Potential dangers to the Chagos Islands | Letters

Jonathan Hunt says most of the islands are uninhabitable and Paul Tattam says there is a risk of China playing Britain at its own game of gunboat diplomacy

Britain has rightly been criticised by the international court for its appalling treatment of former inhabitants of the Chagos archipelago almost 50 years ago (Britain ordered to return Chagos Islands to Mauritius, 26 February). But the court displays little knowledge of the situation today. All but Diego Garcia and just one of the larger islands (30 out of 50) are infested with rats and uninhabitable. Billions would be required to restore them to a condition able to support significant populations.

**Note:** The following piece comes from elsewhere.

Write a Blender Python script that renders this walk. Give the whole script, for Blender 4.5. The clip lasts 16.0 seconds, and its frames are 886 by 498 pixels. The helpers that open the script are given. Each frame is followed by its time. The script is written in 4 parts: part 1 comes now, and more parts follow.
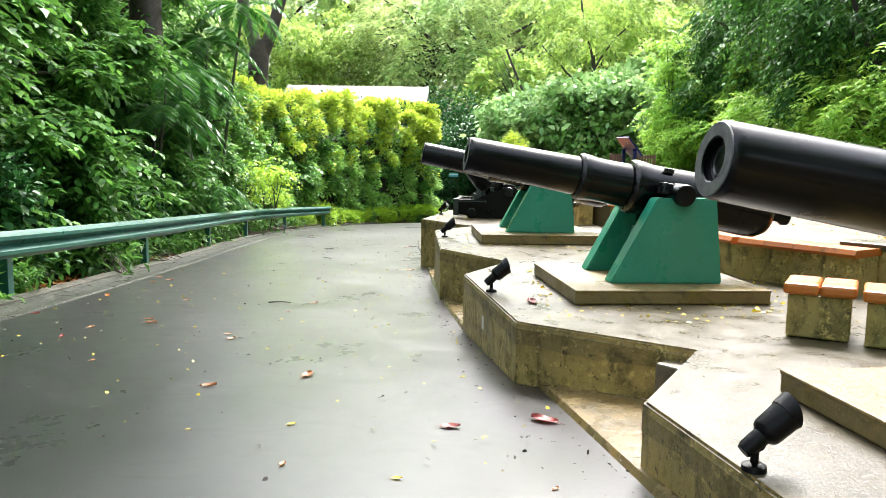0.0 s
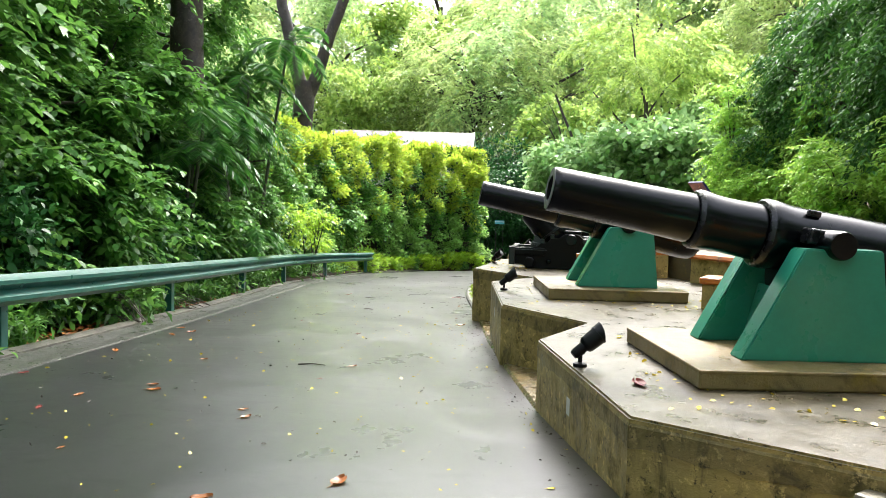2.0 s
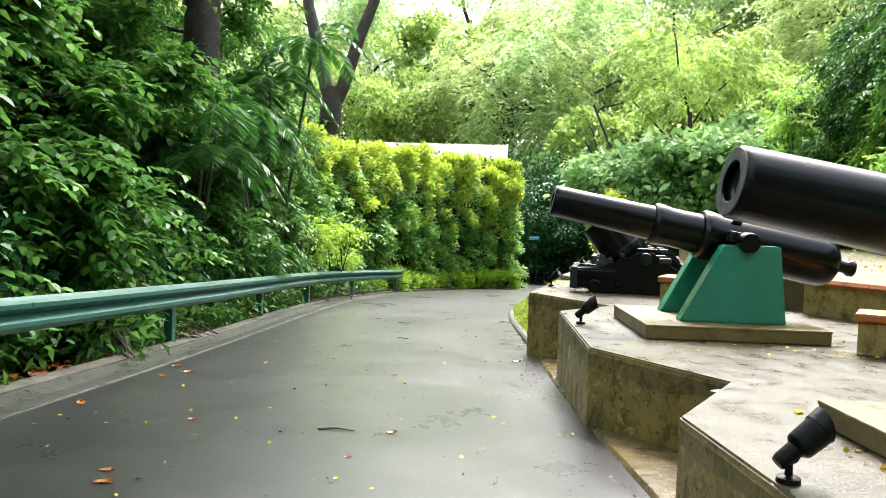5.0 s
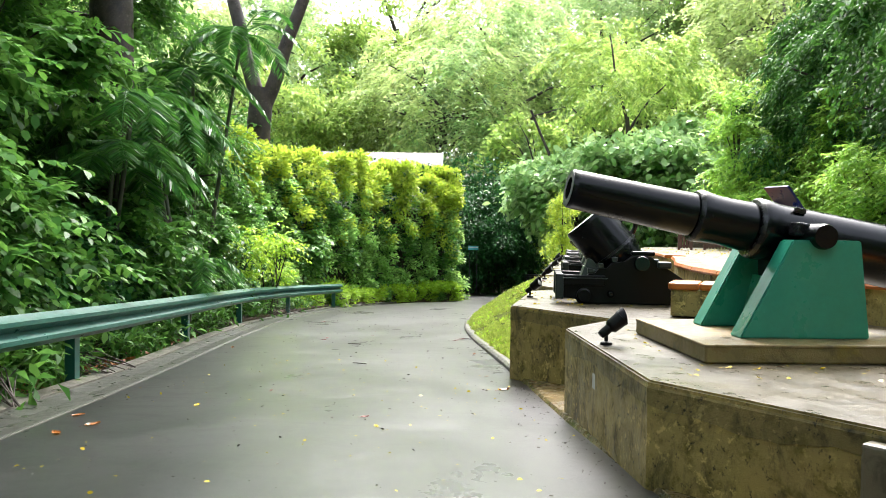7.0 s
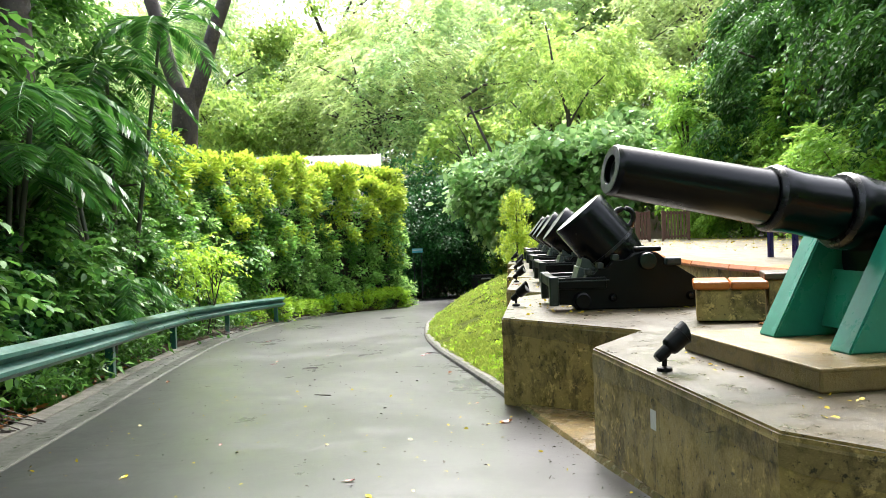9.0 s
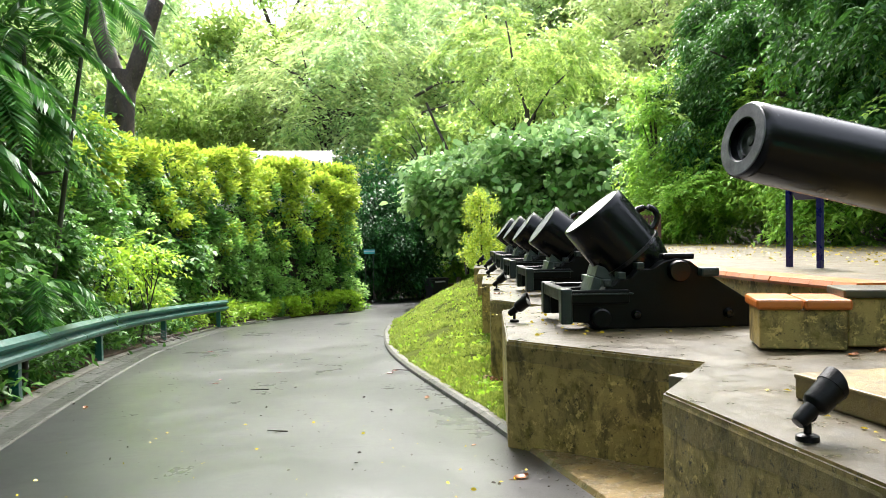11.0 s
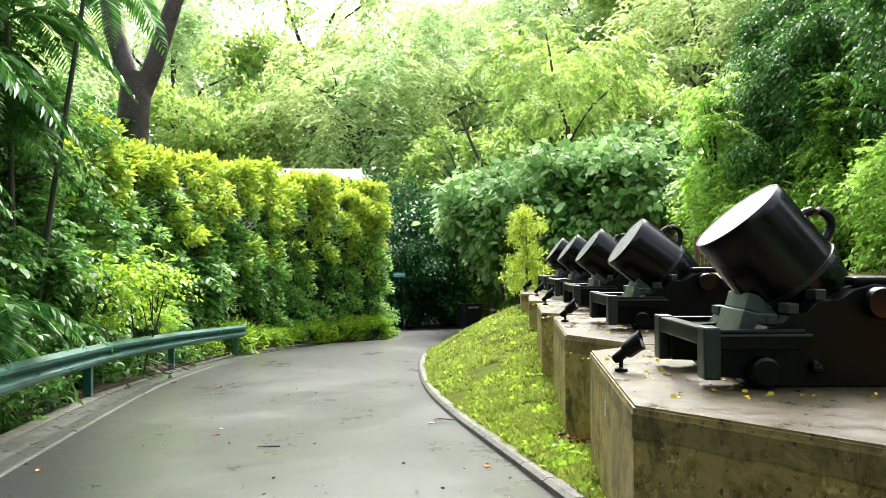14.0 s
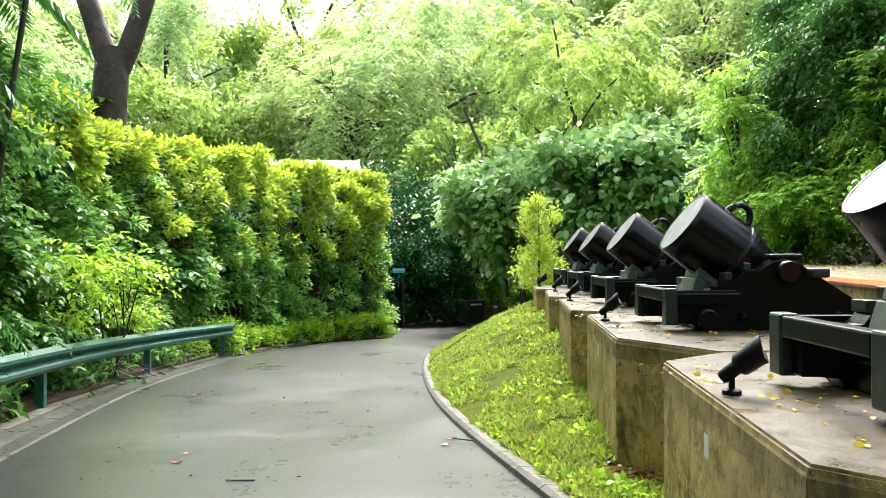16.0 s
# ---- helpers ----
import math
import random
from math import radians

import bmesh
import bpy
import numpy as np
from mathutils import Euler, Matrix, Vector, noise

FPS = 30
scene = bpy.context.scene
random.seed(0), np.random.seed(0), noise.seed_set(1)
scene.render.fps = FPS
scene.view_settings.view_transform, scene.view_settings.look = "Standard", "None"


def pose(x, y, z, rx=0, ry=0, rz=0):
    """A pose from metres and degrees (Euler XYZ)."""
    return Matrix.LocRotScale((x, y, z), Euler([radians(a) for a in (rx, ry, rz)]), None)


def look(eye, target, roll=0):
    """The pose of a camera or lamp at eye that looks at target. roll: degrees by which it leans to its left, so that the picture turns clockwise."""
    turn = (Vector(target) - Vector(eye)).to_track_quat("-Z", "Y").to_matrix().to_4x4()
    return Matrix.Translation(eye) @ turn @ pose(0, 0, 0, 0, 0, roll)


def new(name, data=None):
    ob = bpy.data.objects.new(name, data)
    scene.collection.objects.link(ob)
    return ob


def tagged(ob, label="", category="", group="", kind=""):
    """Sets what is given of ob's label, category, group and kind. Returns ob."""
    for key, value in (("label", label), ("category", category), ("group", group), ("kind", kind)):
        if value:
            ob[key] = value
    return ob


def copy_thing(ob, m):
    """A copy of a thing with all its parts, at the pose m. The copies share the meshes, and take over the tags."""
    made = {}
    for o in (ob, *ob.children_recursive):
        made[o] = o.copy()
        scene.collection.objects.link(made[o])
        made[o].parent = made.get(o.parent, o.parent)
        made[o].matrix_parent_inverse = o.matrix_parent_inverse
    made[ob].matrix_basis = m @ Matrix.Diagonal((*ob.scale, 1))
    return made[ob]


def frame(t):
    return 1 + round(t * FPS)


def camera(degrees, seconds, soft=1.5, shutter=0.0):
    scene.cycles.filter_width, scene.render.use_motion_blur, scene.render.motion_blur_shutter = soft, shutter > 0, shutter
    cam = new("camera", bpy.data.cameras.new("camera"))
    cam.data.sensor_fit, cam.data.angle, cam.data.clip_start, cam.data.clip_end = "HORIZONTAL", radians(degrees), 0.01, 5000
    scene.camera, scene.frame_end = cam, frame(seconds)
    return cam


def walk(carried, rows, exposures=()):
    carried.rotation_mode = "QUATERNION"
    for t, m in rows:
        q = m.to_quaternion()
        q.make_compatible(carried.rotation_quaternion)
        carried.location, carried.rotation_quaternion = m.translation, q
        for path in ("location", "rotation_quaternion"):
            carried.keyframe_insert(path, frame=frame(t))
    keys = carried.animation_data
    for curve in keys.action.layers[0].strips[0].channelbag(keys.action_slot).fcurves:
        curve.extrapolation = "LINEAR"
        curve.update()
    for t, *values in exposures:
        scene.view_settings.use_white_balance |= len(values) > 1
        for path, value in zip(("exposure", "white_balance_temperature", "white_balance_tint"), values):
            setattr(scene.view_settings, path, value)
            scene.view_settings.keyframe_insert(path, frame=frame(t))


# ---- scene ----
cam = camera(59.0, 16.0, soft=0.5)
PATH = [
    (0, (0.128, 0.628, 1.601), (0.097, 2.614, 1.36), 1.0),
    (0.5, (0.104, 0.986, 1.577), (0.029, 2.969, 1.332), 1.1),
    (1, (0.043, 1.346, 1.528), (-0.018, 3.333, 1.304), 1.4),
    (1.5, (-0.009, 1.694, 1.523), (-0.148, 3.683, 1.362), 1.7),
    (2, (-0.113, 2.019, 1.501), (-0.252, 4.01, 1.379), 1.8),
    (2.5, (-0.167, 2.324, 1.479), (-0.301, 4.318, 1.386), 2.0),
    (3, (-0.228, 2.626, 1.479), (-0.361, 4.619, 1.389), 2.1),
    (3.5, (-0.304, 2.937, 1.462), (-0.419, 4.932, 1.378), 2.3),
    (4, (-0.361, 3.235, 1.448), (-0.538, 5.226, 1.376), 2.0),
    (4.2, (-0.403, 3.363, 1.444), (-0.617, 5.35, 1.365), 2.2),
    (6.3, (-0.947, 5.066, 1.338), (-1.122, 7.056, 1.253), 1.3),
    (6.5, (-1.024, 5.229, 1.299), (-1.166, 7.223, 1.223), 1.8),
    (7, (-1.173, 5.595, 1.293), (-1.198, 7.594, 1.245), 0.9),
    (7.5, (-1.293, 5.931, 1.294), (-1.243, 7.93, 1.257), -0.4),
    (8, (-1.416, 6.295, 1.328), (-1.333, 8.293, 1.277), -1.3),
    (8.5, (-1.503, 6.697, 1.322), (-1.358, 8.691, 1.276), -2.1),
    (8.7, (-1.539, 6.825, 1.306), (-1.404, 8.82, 1.262), -1.9),
    (10.8, (-1.774, 8.516, 1.285), (-1.51, 10.498, 1.243), -1.1),
    (11, (-1.827, 8.621, 1.29), (-1.551, 10.601, 1.247), -0.9),
    (11.5, (-1.829, 9.0, 1.268), (-1.582, 10.984, 1.24), -0.3),
    (12, (-1.853, 9.354, 1.256), (-1.614, 11.339, 1.239), -0.3),
    (12.5, (-1.851, 9.684, 1.232), (-1.639, 11.672, 1.222), 0.6),
    (13, (-1.869, 10.051, 1.202), (-1.62, 12.036, 1.175), -0.3),
    (13.5, (-1.884, 10.369, 1.205), (-1.644, 12.354, 1.196), -1.5),
    (14, (-1.875, 10.75, 1.198), (-1.667, 12.739, 1.219), -0.2),
    (14.5, (-1.88, 11.136, 1.183), (-1.667, 13.125, 1.201), 0.1),
    (15, (-1.862, 11.546, 1.153), (-1.704, 13.54, 1.162), 0.3),
    (15.5, (-1.879, 11.97, 1.119), (-1.695, 13.961, 1.121), -0.2),
    (16, (-1.867, 12.357, 1.086), (-1.654, 14.345, 1.1), -0.2),
]
EXPOSURE = [(0.0, 2.7), (1.2, 2.6), (2.4, 2.42), (16.0, 2.42)]
walk(cam, [(t, look(eye, target, roll)) for t, eye, target, roll in PATH], EXPOSURE)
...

A poor country like Mauritius could never afford even a fraction of the cost. The ecological danger to the planet is that Mauritius would flog off Chagos’s fishing rights to Japanese and other commercial operators, as it did with its own rights.

The current 200-mile exclusion zone provides a unique ocean laboratory where all manner of marine life thrives and can be studied. Much has been destroyed by man everywhere else. Whatever the outcome, it must be retained, maintained and protected.
Jonathan Hunt
London

• China was furious when the judgment of the permanent court of arbitration at The Hague ruled in July 2016 against its claims to huge areas of the South China Sea where on various uninhabited reefs, shoals and rocks it had already set up military infrastructure.

Its ambitions are highly controversial, but it hasn’t turfed anyone from their home. The sensitivity of the region didn’t, however, deter the defence secretary, Gavin Williamson, from vowing to send the new aircraft carrier HMS Queen Elizabeth to the area in his speech on “defence in Global Britain” earlier this month.

Between 1967 and 1973 the UK expelled the Chagos islanders from their Indian Ocean home so that the largest island could be used as a strategic military base. Now that the international court of justice has ruled that the UK should end its wrongful administration, one wonders whether China will feel it should deploy its carrier Liaoning in the region in order to “use its global capabilities to strengthen its global presence”, to borrow Williamson’s phrase.